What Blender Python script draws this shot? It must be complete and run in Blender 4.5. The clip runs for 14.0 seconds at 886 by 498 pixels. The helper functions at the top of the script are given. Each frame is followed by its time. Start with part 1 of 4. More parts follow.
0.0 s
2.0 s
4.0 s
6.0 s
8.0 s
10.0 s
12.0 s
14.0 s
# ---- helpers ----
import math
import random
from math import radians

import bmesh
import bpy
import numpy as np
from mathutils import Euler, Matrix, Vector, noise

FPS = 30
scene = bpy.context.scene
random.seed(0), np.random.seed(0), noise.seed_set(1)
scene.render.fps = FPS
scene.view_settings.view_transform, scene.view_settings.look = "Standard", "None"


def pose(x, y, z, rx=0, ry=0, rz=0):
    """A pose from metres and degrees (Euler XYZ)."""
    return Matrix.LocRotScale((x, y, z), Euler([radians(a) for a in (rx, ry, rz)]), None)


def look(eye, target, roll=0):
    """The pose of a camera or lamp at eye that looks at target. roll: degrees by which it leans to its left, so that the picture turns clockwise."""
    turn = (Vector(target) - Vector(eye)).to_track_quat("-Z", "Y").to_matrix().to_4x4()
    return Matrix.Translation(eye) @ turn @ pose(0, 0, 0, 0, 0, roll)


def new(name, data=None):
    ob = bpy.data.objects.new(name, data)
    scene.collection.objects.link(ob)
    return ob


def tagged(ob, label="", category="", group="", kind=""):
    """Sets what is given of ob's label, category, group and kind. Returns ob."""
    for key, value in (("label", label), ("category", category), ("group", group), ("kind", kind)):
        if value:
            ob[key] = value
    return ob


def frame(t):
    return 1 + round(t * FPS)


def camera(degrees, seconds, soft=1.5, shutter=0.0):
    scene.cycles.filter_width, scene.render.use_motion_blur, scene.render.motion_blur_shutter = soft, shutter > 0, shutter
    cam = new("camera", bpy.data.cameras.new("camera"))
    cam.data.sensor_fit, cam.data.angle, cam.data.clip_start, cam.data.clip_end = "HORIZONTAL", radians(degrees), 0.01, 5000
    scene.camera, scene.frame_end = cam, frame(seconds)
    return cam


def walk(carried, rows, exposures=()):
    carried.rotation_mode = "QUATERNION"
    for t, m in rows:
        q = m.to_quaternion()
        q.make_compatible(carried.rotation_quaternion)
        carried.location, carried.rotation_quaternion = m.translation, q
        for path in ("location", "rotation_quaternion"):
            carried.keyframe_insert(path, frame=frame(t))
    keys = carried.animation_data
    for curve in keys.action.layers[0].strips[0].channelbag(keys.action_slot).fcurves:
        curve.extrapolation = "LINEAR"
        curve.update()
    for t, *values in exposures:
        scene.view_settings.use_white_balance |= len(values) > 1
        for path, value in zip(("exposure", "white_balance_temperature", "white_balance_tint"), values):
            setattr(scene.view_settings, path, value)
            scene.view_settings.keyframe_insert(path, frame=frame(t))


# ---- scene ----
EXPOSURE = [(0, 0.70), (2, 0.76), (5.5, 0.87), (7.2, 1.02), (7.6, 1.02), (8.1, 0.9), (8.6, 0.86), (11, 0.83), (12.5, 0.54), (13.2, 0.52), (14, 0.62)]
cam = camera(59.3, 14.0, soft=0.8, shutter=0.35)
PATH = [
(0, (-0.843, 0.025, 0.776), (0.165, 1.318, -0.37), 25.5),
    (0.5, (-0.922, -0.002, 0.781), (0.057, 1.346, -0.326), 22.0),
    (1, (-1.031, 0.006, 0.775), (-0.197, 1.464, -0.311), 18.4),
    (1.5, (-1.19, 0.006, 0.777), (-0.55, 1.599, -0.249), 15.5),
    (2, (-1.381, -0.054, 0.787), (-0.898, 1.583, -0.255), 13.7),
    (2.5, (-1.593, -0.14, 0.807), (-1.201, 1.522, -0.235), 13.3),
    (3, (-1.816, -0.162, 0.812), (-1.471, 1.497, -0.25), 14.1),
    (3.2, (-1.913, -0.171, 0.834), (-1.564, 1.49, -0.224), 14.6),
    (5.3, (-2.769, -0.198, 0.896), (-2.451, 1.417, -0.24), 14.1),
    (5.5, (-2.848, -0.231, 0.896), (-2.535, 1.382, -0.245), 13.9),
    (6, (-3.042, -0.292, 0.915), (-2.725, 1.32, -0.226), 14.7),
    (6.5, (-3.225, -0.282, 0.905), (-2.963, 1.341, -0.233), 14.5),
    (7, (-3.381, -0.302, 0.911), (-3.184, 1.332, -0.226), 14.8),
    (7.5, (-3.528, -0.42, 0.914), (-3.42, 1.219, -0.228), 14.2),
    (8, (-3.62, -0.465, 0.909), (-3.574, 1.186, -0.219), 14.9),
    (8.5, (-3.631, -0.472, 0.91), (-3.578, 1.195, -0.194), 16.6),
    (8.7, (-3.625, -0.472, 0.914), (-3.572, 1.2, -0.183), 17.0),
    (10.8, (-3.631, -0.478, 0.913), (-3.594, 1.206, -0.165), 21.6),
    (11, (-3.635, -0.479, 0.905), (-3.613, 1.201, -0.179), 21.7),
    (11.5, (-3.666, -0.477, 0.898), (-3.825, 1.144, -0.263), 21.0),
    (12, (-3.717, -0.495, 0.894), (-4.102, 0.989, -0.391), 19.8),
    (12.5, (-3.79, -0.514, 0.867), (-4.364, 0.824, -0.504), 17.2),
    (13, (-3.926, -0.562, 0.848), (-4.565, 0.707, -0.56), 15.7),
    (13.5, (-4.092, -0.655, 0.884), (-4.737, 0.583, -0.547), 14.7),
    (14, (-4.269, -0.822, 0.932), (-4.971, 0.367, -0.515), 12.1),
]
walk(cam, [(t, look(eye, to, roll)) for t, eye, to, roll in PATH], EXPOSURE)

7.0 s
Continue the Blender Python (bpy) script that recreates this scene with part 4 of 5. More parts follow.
#####
**Exercise prompt:**
All lines above from the one containing "q = m.to_quaternion()" to the one containing "scene.view_settings.keyframe_insert(path, frame=frame(t))" must be repeated exactly, both lines included, and no others.

**Expected answer:**
        q = m.to_quaternion()
        q.make_compatible(carried.rotation_quaternion)
        carried.location, carried.rotation_quaternion = m.translation, q
        for path in ("location", "rotation_quaternion"):
            carried.keyframe_insert(path, frame=frame(t))
    keys = carried.animation_data
    for curve in keys.action.layers[0].strips[0].channelbag(keys.action_slot).fcurves:
        curve.extrapolation = "LINEAR"
        curve.update()
    for t, *values in exposures:
        scene.view_settings.use_white_balance |= len(values) > 1
        for path, value in zip(("exposure", "white_balance_temperature", "white_balance_tint"), values):
            setattr(scene.view_settings, path, value)
            scene.view_settings.keyframe_insert(path, frame=frame(t))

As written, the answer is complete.